§ Source excerpt:
>> begin
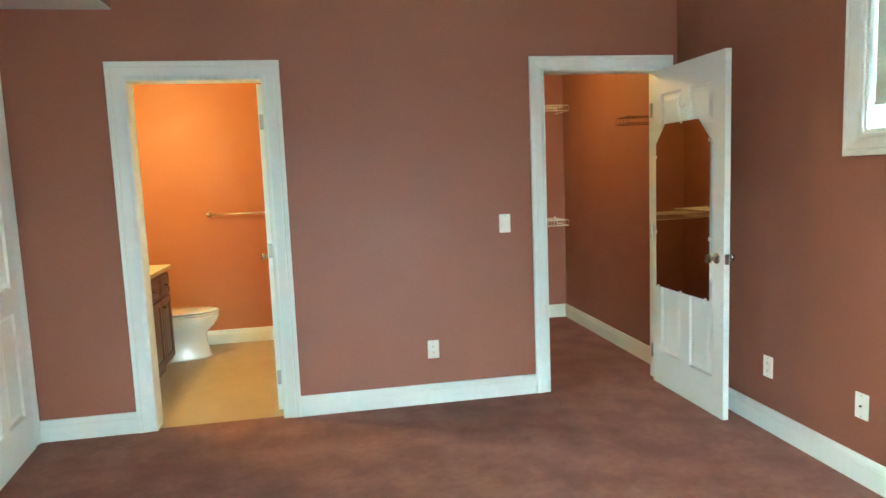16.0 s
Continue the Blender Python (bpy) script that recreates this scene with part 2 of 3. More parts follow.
def wall(name, normal, near, far, u0, u1, z0, z1, openings, material, label):
    """A wall of true thickness between near and far along its normal axis; openings (u0, u1, z0, z1) go through it."""
    us = sorted({u0, u1, *[o[0] for o in openings], *[o[1] for o in openings]})
    zs = sorted({z0, z1, *[o[2] for o in openings], *[o[3] for o in openings]})
    bm, cache = bmesh.new(), {}

    def v(d, u, z):
        key = (d, u, z)
        if key not in cache:
            cache[key] = bm.verts.new((d, u, z) if normal == "x" else (u, d, z))
        return cache[key]

    def solid(i, j):
        if not (0 <= i < len(us) - 1 and 0 <= j < len(zs) - 1):
            return False
        cu, cz = (us[i] + us[i + 1]) / 2, (zs[j] + zs[j + 1]) / 2
        return not any(o[0] < cu < o[1] and o[2] < cz < o[3] for o in openings)

    for i in range(len(us) - 1):
        for j in range(len(zs) - 1):
            if not solid(i, j):
                continue
            a, b, c, d = us[i], us[i + 1], zs[j], zs[j + 1]
            for e in (near, far):
                bm.faces.new((v(e, a, c), v(e, b, c), v(e, b, d), v(e, a, d)))
            for di, dj, p, q in ((-1, 0, (a, c), (a, d)), (1, 0, (b, c), (b, d)), (0, -1, (a, c), (b, c)), (0, 1, (a, d), (b, d))):
                if not solid(i + di, j + dj):
                    bm.faces.new((v(near, *p), v(near, *q), v(far, *q), v(far, *p)))
    return setting(part(name, bm, material), label, "wall")


CASING = [(0.0, 0.0), (0.0, 0.010), (0.006, 0.014), (0.018, 0.014), (0.022, 0.011), (0.030, 0.012), (0.052, 0.017), (0.066, 0.020), (0.070, 0.017), (0.076, 0.022), (0.092, 0.022), (0.096, 0.018), (0.096, 0.0)]
BASE = [(0.0, 0.0), (0.0, 0.016), (0.090, 0.016), (0.094, 0.013), (0.104, 0.013), (0.112, 0.010), (0.120, 0.009), (0.126, 0.005), (0.126, 0.0)]
CROWN = [(0.0, 0.0), (0.0, 0.012), (0.018, 0.014), (0.022, 0.022), (0.045, 0.036), (0.066, 0.060), (0.078, 0.066), (0.082, 0.085), (0.098, 0.090), (0.098, 0.0)]


def moulding(bm, profile, a, b, across, out, mitre_a=0.0, mitre_b=0.0, width=1.0):
    """A moulded strip from a to b: profile points (across, out). A mitre of 1 lengthens the end with the distance across, one of -1 shortens it."""
    a, b, across, out = Vector(a), Vector(b), Vector(across), Vector(out)
    d = (b - a).normalized()
    rings = []
    for end, sign, mit in ((a, -1, mitre_a), (b, 1, mitre_b)):
        rings.append([bm.verts.new(end + across * (s * width) + out * w + d * (sign * mit * s * width)) for s, w in profile])
    n = len(profile)
    for i in range(n):
        bm.faces.new((rings[0][i], rings[0][(i + 1) % n], rings[1][(i + 1) % n], rings[1][i]))
    bm.faces.new(rings[0])
    bm.faces.new(rings[1][::-1])
    return bm


def skirting(a, b, out, label="tall white moulded baseboard along the carpet", mitre=(0, 0)):
    bm = bmesh.new()
    a, b = Vector((*a, 0)), Vector((*b, 0))
    d, o = (b - a).normalized(), Vector((*out, 0))
    rings = []
    for end, sign, mit in ((a, -1, mitre[0]), (b, 1, mitre[1])):
        rings.append([bm.verts.new(end + o * w + Vector((0, 0, s)) + d * (sign * mit * w)) for s, w in BASE])
    n = len(BASE)
    for i in range(n):
        bm.faces.new((rings[0][i], rings[0][(i + 1) % n], rings[1][(i + 1) % n], rings[1][i]))
    bm.faces.new(rings[0])
    bm.faces.new(rings[1][::-1])
    return setting(part("baseboard", bm, TRIM), label, "baseboard")


# ---- the room ----
W, N, E, H = 0.0, 4.85, 4.00, 2.75
SOFFIT = 2.42
WIN = (1.505, 3.105, 1.545, 2.285)
CLO = (0.135, 0.905, 0.0, 2.052)
BATH = (2.615, 3.345, 0.0, 2.03)
SLIDE = (1.0, 2.89, 0.0, 1.96)
ENTRY = (0.10, 0.90, 0.0, 2.03)



def grown(op, t=0.018):
    return (op[0] - t, op[1] + t, op[2], op[3] + t)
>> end
§ Objective: Quote every line word for word and keep the images out of the copy.

§ Complete answer:
16.0 s
Continue the Blender Python (bpy) script that recreates this scene with part 2 of 3. More parts follow.
def wall(name, normal, near, far, u0, u1, z0, z1, openings, material, label):
    """A wall of true thickness between near and far along its normal axis; openings (u0, u1, z0, z1) go through it."""
    us = sorted({u0, u1, *[o[0] for o in openings], *[o[1] for o in openings]})
    zs = sorted({z0, z1, *[o[2] for o in openings], *[o[3] for o in openings]})
    bm, cache = bmesh.new(), {}

    def v(d, u, z):
        key = (d, u, z)
        if key not in cache:
            cache[key] = bm.verts.new((d, u, z) if normal == "x" else (u, d, z))
        return cache[key]

    def solid(i, j):
        if not (0 <= i < len(us) - 1 and 0 <= j < len(zs) - 1):
            return False
        cu, cz = (us[i] + us[i + 1]) / 2, (zs[j] + zs[j + 1]) / 2
        return not any(o[0] < cu < o[1] and o[2] < cz < o[3] for o in openings)

    for i in range(len(us) - 1):
        for j in range(len(zs) - 1):
            if not solid(i, j):
                continue
            a, b, c, d = us[i], us[i + 1], zs[j], zs[j + 1]
            for e in (near, far):
                bm.faces.new((v(e, a, c), v(e, b, c), v(e, b, d), v(e, a, d)))
            for di, dj, p, q in ((-1, 0, (a, c), (a, d)), (1, 0, (b, c), (b, d)), (0, -1, (a, c), (b, c)), (0, 1, (a, d), (b, d))):
                if not solid(i + di, j + dj):
                    bm.faces.new((v(near, *p), v(near, *q), v(far, *q), v(far, *p)))
    return setting(part(name, bm, material), label, "wall")


CASING = [(0.0, 0.0), (0.0, 0.010), (0.006, 0.014), (0.018, 0.014), (0.022, 0.011), (0.030, 0.012), (0.052, 0.017), (0.066, 0.020), (0.070, 0.017), (0.076, 0.022), (0.092, 0.022), (0.096, 0.018), (0.096, 0.0)]
BASE = [(0.0, 0.0), (0.0, 0.016), (0.090, 0.016), (0.094, 0.013), (0.104, 0.013), (0.112, 0.010), (0.120, 0.009), (0.126, 0.005), (0.126, 0.0)]
CROWN = [(0.0, 0.0), (0.0, 0.012), (0.018, 0.014), (0.022, 0.022), (0.045, 0.036), (0.066, 0.060), (0.078, 0.066), (0.082, 0.085), (0.098, 0.090), (0.098, 0.0)]


def moulding(bm, profile, a, b, across, out, mitre_a=0.0, mitre_b=0.0, width=1.0):
    """A moulded strip from a to b: profile points (across, out). A mitre of 1 lengthens the end with the distance across, one of -1 shortens it."""
    a, b, across, out = Vector(a), Vector(b), Vector(across), Vector(out)
    d = (b - a).normalized()
    rings = []
    for end, sign, mit in ((a, -1, mitre_a), (b, 1, mitre_b)):
        rings.append([bm.verts.new(end + across * (s * width) + out * w + d * (sign * mit * s * width)) for s, w in profile])
    n = len(profile)
    for i in range(n):
        bm.faces.new((rings[0][i], rings[0][(i + 1) % n], rings[1][(i + 1) % n], rings[1][i]))
    bm.faces.new(rings[0])
    bm.faces.new(rings[1][::-1])
    return bm


def skirting(a, b, out, label="tall white moulded baseboard along the carpet", mitre=(0, 0)):
    bm = bmesh.new()
    a, b = Vector((*a, 0)), Vector((*b, 0))
    d, o = (b - a).normalized(), Vector((*out, 0))
    rings = []
    for end, sign, mit in ((a, -1, mitre[0]), (b, 1, mitre[1])):
        rings.append([bm.verts.new(end + o * w + Vector((0, 0, s)) + d * (sign * mit * w)) for s, w in BASE])
    n = len(BASE)
    for i in range(n):
        bm.faces.new((rings[0][i], rings[0][(i + 1) % n], rings[1][(i + 1) % n], rings[1][i]))
    bm.faces.new(rings[0])
    bm.faces.new(rings[1][::-1])
    return setting(part("baseboard", bm, TRIM), label, "baseboard")


# ---- the room ----
W, N, E, H = 0.0, 4.85, 4.00, 2.75
SOFFIT = 2.42
WIN = (1.505, 3.105, 1.545, 2.285)
CLO = (0.135, 0.905, 0.0, 2.052)
BATH = (2.615, 3.345, 0.0, 2.03)
SLIDE = (1.0, 2.89, 0.0, 1.96)
ENTRY = (0.10, 0.90, 0.0, 2.03)



def grown(op, t=0.018):
    return (op[0] - t, op[1] + t, op[2], op[3] + t)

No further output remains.